The Japanese invasion of the Philippines in late 1941 led to a halt in film production in the country, at the insistence of the Japanese, who were not keen to allow Western influences to persist within the country. Bodabil, however, was permitted, and it became the predominant form of entertainment in the country. Many film actors whose careers had been stalled became regular performers in bodabil shows.

Among the performers whose careers were jumpstarted during this period were Panchito Alba, Anita Linda, Rosa Mia, the tandem of Pugo and Togo, and Dolphy, who started under the stage name "Golay" as a comic dance partner of Bayani Casimiro.

Many bodabil shows during the war incorporated subtle anti-Japanese and pro-American messages. Pugo and Togo had a popular routine where they portrayed Japanese soldiers wearing multiple wristwatches on both of their arms, and they were soon briefly incarcerated for that spoof. There were comedic and dramatic skits that referred to the impending return of "Mang Arturo", an allusion to General MacArthur's promise, "I shall return." Even guerrilla members attended bodabil shows, and when word reached the performers that the Kempetai were due to arrive, they'd break out into a special song that served as code to the guerillas to leave the premises.

==Post-war bodabil==

Following the end of World War II, film production in the Philippines resumed, and many of bodabils stars either returned or shifted to cinema. Bodabil however remained popular for the next two decades. A large credit to bodabils continued popularity can be attributed to Lou Salvador, Sr., a performer with the stage name "Chipopoy" who shifted to production after the war. Salvador would become the most successful stage show impresario in the '40s and '50s.
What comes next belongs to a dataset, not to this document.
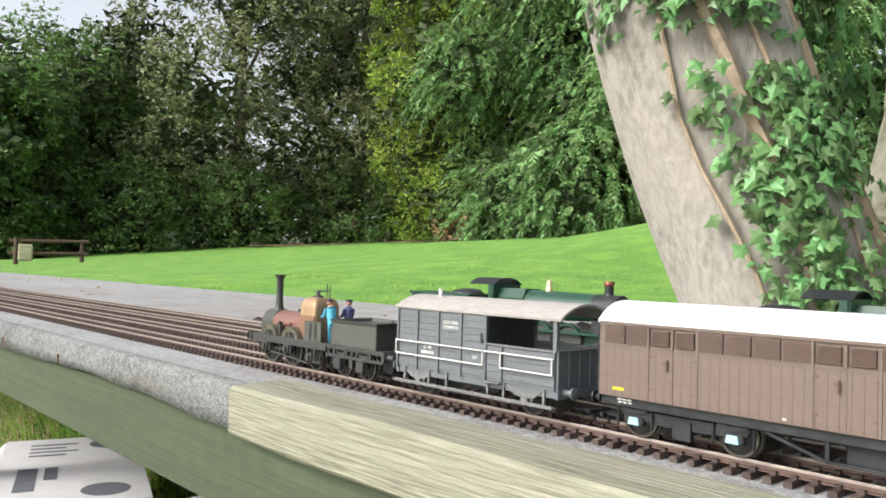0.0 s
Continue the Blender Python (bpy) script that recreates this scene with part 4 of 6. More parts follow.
TRAIN.append((twin(van_a, (1, 0, 0), True), 0.5745))
coach_a = build_coach()
TRAIN.append((coach_a, 0.8100))
for k_ in range(1, 9):
    TRAIN.append((twin(coach_a, (1 + k_, 0, 0)), 0.8100 + 0.2590 * k_))
FIGURES = [(build_figure("bent"), 0.0757, -0.0050), (build_figure("upright"), 0.0757, 0.0060)]


# ---- the engines that stand on the far siding ----
def build_green_engine(x, y):
    th = empty("tender_engine", "green model tender engine with a copper-capped chimney, standing on a siding", "locomotive", (x, y, 0), "green engines on the siding")
    bm = B()
    lathe(bm, [(0.0112, 0.058), (0.0098, 0.118)], 28, (0, 0, 0.0385), "x")
    part("boiler", bm, M_GREEN, th, smooth=True)
    bm = B()
    prism(bm, [(-0.0098, 0.0215), (0.0098, 0.0215), (0.0115, 0.0430), (0.0080, 0.0500), (-0.0080, 0.0500), (-0.0115, 0.0430)], 0.030, 0.058, "x")
    part("firebox", bm, M_GREEN, th)
    bm = B()
    lathe(bm, [(0.0100, 0.118), (0.0100, 0.138), (0.0070, 0.1395)], 28, (0, 0, 0.0385), "x")
    bx(bm, 0.118, 0.138, -0.0075, 0.0075, 0.0215, 0.0300)
    part("smokebox", bm, M_BLACK, th, smooth=True)
    bm = B()
    lathe(bm, [(0.0042, 0.0470), (0.0031, 0.0495), (0.0030, 0.0545)], 18, (0.127, 0, 0))
    chim = part("chimney", bm, M_BLACK, th)
    bm = B()
    lathe(bm, [(0.0031, 0.0545), (0.0038, 0.0560), (0.0036, 0.0578), (0.0024, 0.0578)], 18, (0.127, 0, 0))
    part("chimney_cap", bm, M_COPCAP, chim, "copper chimney cap")
    bm = B()
    lathe(bm, [(0.0030, 0.0480), (0.0024, 0.0530), (0.0021, 0.0565), (0.0010, 0.0575)], 14, (0.074, 0, 0))
    part("safety_valve", bm, mat("pale_brass", (0.80, 0.70, 0.45), 0.3, 0.5, grain=200, blotch=30, amount=0.2, bump=0), th, "polished brass safety valve cover")
    bm = B()
    for s in (-1, 1):
        bx(bm, 0.010, 0.032, s * 0.0150, s * 0.0156, 0.0215, 0.0360)
        bx(bm, 0.026, 0.032, s * 0.0150, s * 0.0156, 0.0360, 0.0530)
    bx(bm, 0.030, 0.032, -0.0156, 0.0156, 0.0215, 0.0530)
    part("cab", bm, M_GREEN, th)
    bm = B()
    pr = roof_profile(0.0160, 0.0530, 0.0048)
    prism(bm, [*pr, *[(a * 0.98, b - 0.0006) for a, b in pr[::-1]]], 0.006, 0.033, "x")
    part("cab_roof", bm, M_BLACK, th, smooth=True)
    bm = B()
    bx(bm, 0.006, 0.143, -0.0155, 0.0155, 0.0200, 0.0215)
    bx(bm, 0.020, 0.136, -0.0065, 0.0065, 0.0100, 0.0200)
    for ax in (0.045, 0.075, 0.100):
        for s in (-1, 1):
            arc_band(bm, ax, 0.0150, 0.0105, 0.0120, s * 0.0090, s * 0.0120, 20, 160)
    part("running_plate", bm, M_GREEN, th)
    for ax, r in ((0.045, 0.0110), (0.075, 0.0110), (0.100, 0.0110), (0.128, 0.0064), (-0.052, 0.0080), (-0.028, 0.0080), (-0.004, 0.0080)):
        bm = B()
        rod(bm, (0, -0.007, 0), (0, 0.007, 0), 0.001, seg=8)
        for s in (-1, 1):
            lathe(bm, [(r + 0.0007, s * 0.0072), (r, s * 0.0080), (r, s * 0.0096), (r * 0.8, s * 0.0096)], 24, axis="y")
        w = part("wheel", bm, M_IRON, th)
        w.matrix_basis = pose(ax, 0, RAIL + r)
    bm = B()
    bx(bm, -0.066, 0.004, -0.0145, 0.0145, 0.0200, 0.0420, 0.0008)
    bx(bm, -0.068, 0.005, -0.0155, 0.0155, 0.0420, 0.0440, 0.0004)
    tk = part("tender_tank", bm, M_GREEN, th)
    bm = B()
    bmesh.ops.create_uvsphere(bm, u_segments=14, v_segments=8, radius=1.0, matrix=Matrix.LocRotScale((-0.012, 0, 0.0430), None, (0.016, 0.012, 0.0050)))
    for v in bm.verts:
        v.co.z += 0.001 * noise.noise(v.co * 400)
    part("coal", bm, M_BLACK, tk)
    bm = B()
    bx(bm, -0.067, 0.003, -0.0130, 0.0130, 0.0115, 0.0200)
    part("tender_frame", bm, M_BLACK, th)
    return th


eng = build_green_engine(-0.012, 0.2)
copy_thing(eng, pose(0.245, 0.2, 0))

# ---- trees ----
def leaf_corners(rng, c, size, droop=0.0):
    """Four corners of a leaf at each of many points."""
    n = len(c)
    d = rng.normal(size=(n, 3))
    d[:, 2] = d[:, 2] * 0.6 - droop
    d /= np.linalg.norm(d, axis=1)[:, None] + 1e-9
    u = rng.normal(size=(n, 3))
    u -= d * (u * d).sum(1)[:, None]
    u /= np.linalg.norm(u, axis=1)[:, None] + 1e-9
    s = size * rng.uniform(0.6, 1.35, (n, 1))
    return np.stack([c - d * s, c - u * s * 0.42 + d * s * 0.1, c + d * s, c + u * s * 0.42 + d * s * 0.1], 1)


def leaf_mass(name, clumps, count, size, material, parent, seed, droop=0.0, label=""):
    """Leaves gathered in many small sprays over the clumps' outsides; clumps: (x, y, z, rx, ry, rz)."""
    rng = np.random.default_rng(seed)
    C = np.array(clumps, float)
    w = C[:, 3] * C[:, 4] + C[:, 4] * C[:, 5]
    K = max(1, count // 14)
    pick = C[rng.choice(len(C), K, p=w / w.sum())]
    d = rng.normal(size=(K, 3))
    d /= np.linalg.norm(d, axis=1)[:, None]
    lump = np.array([1 + 0.22 * noise.noise(q) for q in (pick[:, :3] + d * 2.3).tolist()])
    c = pick[:, :3] + d * pick[:, 3:] * (rng.uniform(0.72, 1.08, K) * lump)[:, None]
    P = c[:, None] + d[:, None] * size * 2.0 * rng.uniform(-0.5, 1.3, (K, 14, 1)) + rng.normal(size=(K, 14, 3)) * size * 1.35
    P[:, :, 2] -= droop * size * rng.uniform(0, 2.5, (K, 14))
    return quads(name, leaf_corners(rng, P.reshape(-1, 3), size, droop), 4, material, parent, label)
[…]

He organized several bodabil troupes and discovered a new generation of bodabil performers, such as the comedians Chiquito, Cachupoy and German Moreno, the singers Pepe Pimentel, Diomedes Maturan, and Eddie Peregrina.
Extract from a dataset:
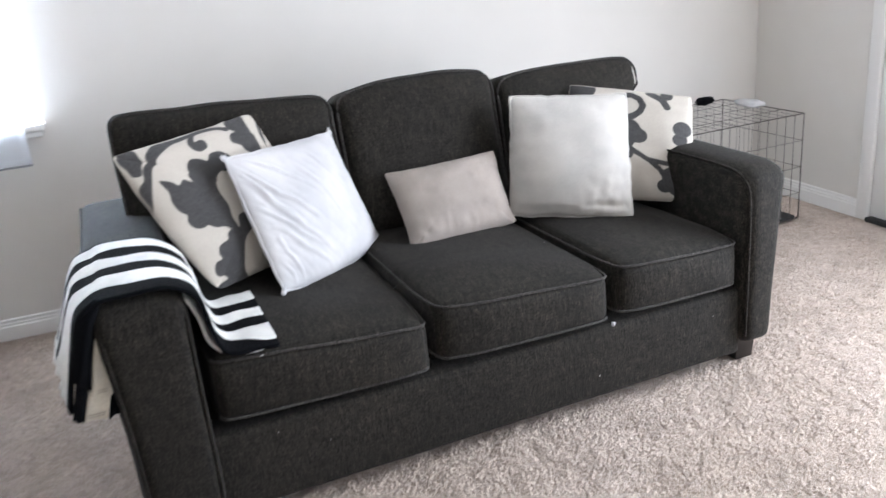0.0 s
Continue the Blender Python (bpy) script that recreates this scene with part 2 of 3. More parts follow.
def tube(points, radius, segs=8, closed=False):
    bm = bmesh.new()
    pts = [Vector(p) for p in points]
    n, rings = len(pts), []
    for i, p in enumerate(pts):
        a, b = pts[(i - 1) % n] if closed or i else p, pts[(i + 1) % n] if closed or i < n - 1 else p
        way = (b - a).normalized()
        side = way.cross(Vector((0.13, 0.27, 0.95))).normalized()
        if side.length < 0.1:
            side = Vector((1, 0, 0))
        over = side.cross(way)
        r = radius[i] if isinstance(radius, (list, tuple)) else radius
        rings.append([bm.verts.new(p + r * (math.cos(k * 2 * math.pi / segs) * side + math.sin(k * 2 * math.pi / segs) * over)) for k in range(segs)])
    for i in range(n if closed else n - 1):
        one, two = rings[i], rings[(i + 1) % n]
        for k in range(segs):
            bm.faces.new((one[k], one[(k + 1) % segs], two[(k + 1) % segs], two[k]))
    if not closed:
        bm.faces.new(rings[0][::-1])
        bm.faces.new(rings[-1])
    bmesh.ops.recalc_face_normals(bm, faces=bm.faces)
    return bm


def smooth_path(points, steps=6, closed=False):
    """Catmull-Rom through the points."""
    pts = [Vector(p) for p in points]
    n, out = len(pts), []
    for i in range(n if closed else n - 1):
        if closed:
            a, b, c, d = (pts[(i + k) % n] for k in (-1, 0, 1, 2))
        else:
            a, b, c, d = pts[max(i - 1, 0)], pts[i], pts[i + 1], pts[min(i + 2, n - 1)]
        for s in range(steps):
            t = s / steps
            out.append(0.5 * (2 * b + (c - a) * t + (2 * a - 5 * b + 4 * c - d) * t * t + (3 * b - a - 3 * c + d) * t**3))
    return out if closed else out + [pts[-1]]


def spaced(r, size, n):
    """Steps from -1 to 1 that crowd near both ends, where the rounding lies."""
    e = min(0.45, r / size * 2)
    rim = [e * (1 - math.cos(k / 4 * math.pi / 2)) for k in range(4)]
    mid = [e + (2 - 2 * e) * k / n for k in range(n + 1)]
    return [v - 1 for v in rim] + [v - 1 for v in mid] + [1 - v for v in rim[::-1]]


def softbox(x0, x1, y0, y1, z0, z1, r, shape=None, n=14):
    """A box with rounded edges and a fine skin, which shape(point, unit) moves: unit runs from -1 to 1 along each axis."""
    bm = bmesh.new()
    c = Vector(((x0 + x1) / 2, (y0 + y1) / 2, (z0 + z1) / 2))
    h = Vector(((x1 - x0) / 2, (y1 - y0) / 2, (z1 - z0) / 2))
    steps = [spaced(r, 2 * h[a], max(4, int(n * h[a] / max(h)))) for a in range(3)]
    for axis in range(3):
        p, q = (axis + 1) % 3, (axis + 2) % 3
        for sign in (-1, 1):
            grid = []
            for s in steps[p]:
                row = []
                for t in steps[q]:
                    u = Vector((0, 0, 0))
                    u[axis], u[p], u[q] = sign, s, t
                    row.append(bm.verts.new(u))
                grid.append(row)
            for i in range(len(grid) - 1):
                for j in range(len(grid[0]) - 1):
                    f = (grid[i][j], grid[i + 1][j], grid[i + 1][j + 1], grid[i][j + 1])
                    bm.faces.new(f if sign > 0 else f[::-1])
    bmesh.ops.remove_doubles(bm, verts=bm.verts, dist=1e-5)
    for v in bm.verts:
        u = v.co.copy()
        full = Vector((u.x * h.x, u.y * h.y, u.z * h.z))
        core = Vector([max(-(h[a] - r), min(h[a] - r, full[a])) for a in range(3)])
        off = full - core
        place = c + (core + off.normalized() * r if off.length > 1e-9 else full)
        v.co = shape(place, u) if shape else place
    return bm


def fbm(p, scale, seed=0.0):
    return noise.noise(Vector(p) * scale + Vector((seed, seed * 1.7, seed * 0.3)))


def seam_loop(x0, x1, y0, y1, z, r, shape=None, c=None, h=None):
    """A rounded rectangle at one height."""
    pts = []
    for cx, cy, a0 in ((x1 - r, y1 - r, 0), (x0 + r, y1 - r, 90), (x0 + r, y0 + r, 180), (x1 - r, y0 + r, 270)):
        for k in range(7):
            a = radians(a0 + 15 * k)
            pts.append(Vector((cx + r * math.cos(a), cy + r * math.sin(a), z)))
    out = []
    for i, p in enumerate(pts):
        q = pts[(i + 1) % len(pts)]
        m = max(1, int((q - p).length / 0.04))
        out += [p.lerp(q, k / m) for k in range(m)]
    return out


# ---------------------------------------------------------------- the room
def wall_panel(name, boxes, label):
    bm = bmesh.new()
    for b in boxes:
        add(bm, box(*b))
    return tagged(part(name, bm, WALL, flat=True), label, "wall", kind="structure")


T = 0.15
WX0, WX1, WZ0, WZ1 = -1.20, -0.165, 0.935, 2.25   # north window opening
wall_panel("wall_north", [
    (WEST - T, WX0, NORTH, NORTH + T, 0, HEIGHT), (WX1, EAST + T, NORTH, NORTH + T, 0, HEIGHT),
    (WX0, WX1, NORTH, NORTH + T, 0, WZ0), (WX0, WX1, NORTH, NORTH + T, WZ1, HEIGHT)], "warm off-white painted wall with a window")
DY0, DY1 = 0.12, 1.02    # door in the east wall
PY0, PY1 = -2.0, -0.2    # patio opening
wall_panel("wall_east", [
    (EAST, EAST + T, DY1, NORTH, 0, HEIGHT), (EAST, EAST + T, PY1, DY0, 0, HEIGHT), (EAST, EAST + T, SOUTH, PY0, 0, HEIGHT),
    (EAST, EAST + T, DY0, DY1, 2.2, HEIGHT), (EAST, EAST + T, PY0, PY1, 2.25, HEIGHT)], "warm off-white painted wall with a door")
wall_panel("wall_west", [(WEST - T, WEST, SOUTH, NORTH, 0, HEIGHT)], "plain warm off-white painted wall")
# the opening is unseen, cut here only for the added south fill
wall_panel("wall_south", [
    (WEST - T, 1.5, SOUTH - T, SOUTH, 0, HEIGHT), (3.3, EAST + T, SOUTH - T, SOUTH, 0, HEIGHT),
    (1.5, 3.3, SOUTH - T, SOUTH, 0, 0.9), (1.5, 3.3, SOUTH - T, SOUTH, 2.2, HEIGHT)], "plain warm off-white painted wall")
tagged(part("ceiling", box(WEST - T, EAST + T, SOUTH - T, NORTH + T, HEIGHT, HEIGHT + 0.1), CEIL, flat=True), "white painted ceiling", "ceiling", kind="structure")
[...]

Bodabil continued to capitalize on the latest trends in Western entertainment. It featured popular Latin dances such as the mambo and cha-cha, or the boogie, which was popularized by Chiquito. When rock and roll emerged in the 1950s, bodabil showcased Eddie Mesa, who became known as the "Elvis Presley of the Philippines". In the late 1950s, singers such as Nora Aunor, Elizabeth Ramsey, Pilita Corrales and Sylvia La Torre also plied the bodabil circuit. Bodabil had also started to incorporate burlesque numbers into its routines.

By the 1960s, bodabil had to compete with the rise of commercial television broadcasts in the Philippines. It underwent a swift decline, and by the late 1960s, the form drew on the limited market for its burlesque routines. The emergence of bomba films around 1969–1970, which killed off burlesque, also marked the end of bodabil.

After martial law was declared in 1972, President Ferdinand Marcos attempted to revive a sanitized form of bodabil. Theaters such as the Manila Grand Opera House featured bodabil routines, with slogans praising martial law rule piped into the theaters in between numbers. These efforts proved unpopular. In the 1980s, activist groups within the University of the Philippines also tried to utilize the bodabil format, using the medium to promote socially-conscious themes.

==Critical perspectives==

While bodabil was undoubtedly popular and somewhat indigenized from vaudeville, it was hardly indigenous to the Philippines and seen as indicative of the pervasiveness of American culture in the country. Many of the cultural trends it popularized were Western or American in origin, though the interpreters largely Filipino. At the same time, many older, and equally colonial forms of stage entertainment such as the komedya and the sarswela declined due to the rise of bodabil.

The influence of bodabil in Filipino culture arguably persists to this day. Its hodgepodge of song and dance numbers are still recognizable in television variety shows and even in intermission numbers in political rallies.